Let's clarify the criteria for "good structure" here. Good structure is a state where domain concept structures are directly mapped to code. Concepts called "order," "payment," and "shipment" in the domain are defined as types as-is. The relationships between concepts ("shipment must be preceded by payment") are expressed as type structure.

By this criterion, "good structure" means clear separation of responsibilities between concepts, where each interface handles only limited concerns. Limited concerns produce limited input/output patterns.

Conversely, test bloat is a sign that one interface is taking on too many concerns. Test bloat is a signal of structural problems, not a problem with tests themselves.
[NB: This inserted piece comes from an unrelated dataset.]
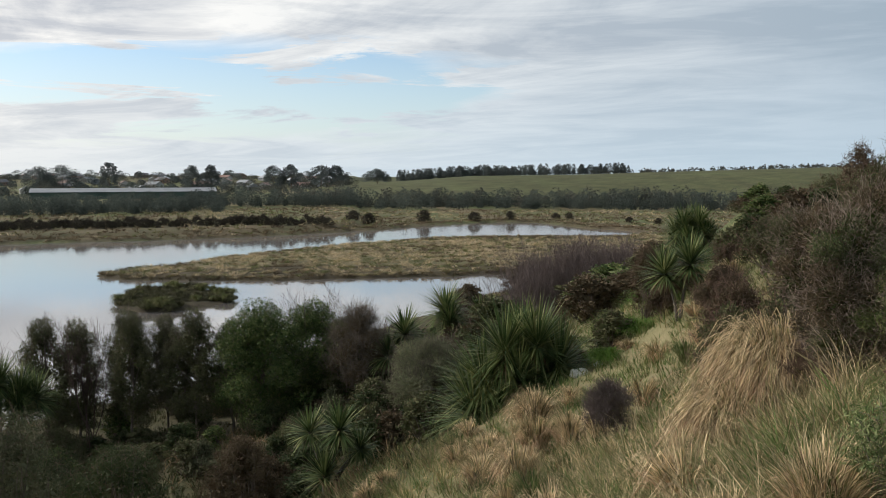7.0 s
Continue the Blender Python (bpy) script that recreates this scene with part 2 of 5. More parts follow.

Conclusion: A Two-Layer Strategy with Types and Interface Tests

Let's summarize the discussion.

Layer One: Structural Guarantees Through Types

Following the Make Illegal States Unrepresentable principle, eliminate illegal states at the type level
Express dependencies and boundaries between modules through types
The compiler functions as a guardrail

Layer Two: Behavior Verification Through Interface Tests

Verify behavior against each module's public interface
Verify runtime state-dependent constraints as integration tests at boundary interfaces
Perform interface tests at each layer's boundary (note that E2E differs in nature)

This two-layer structure enables both agility and quality.

Types expressing domain structure reduce the gap between concepts and code, making the scope of changes clear
Interface tests verifying behavior create a safety net that doesn't break during refactoring
Writing types provides design feedback; writing tests provides implementation feedback

"Build fast" and "build right" are not a trade-off. Through proper structure—type definitions that directly reflect domain cognitive structures and interface tests at each boundary—you can turn feedback loops quickly while maintaining quality.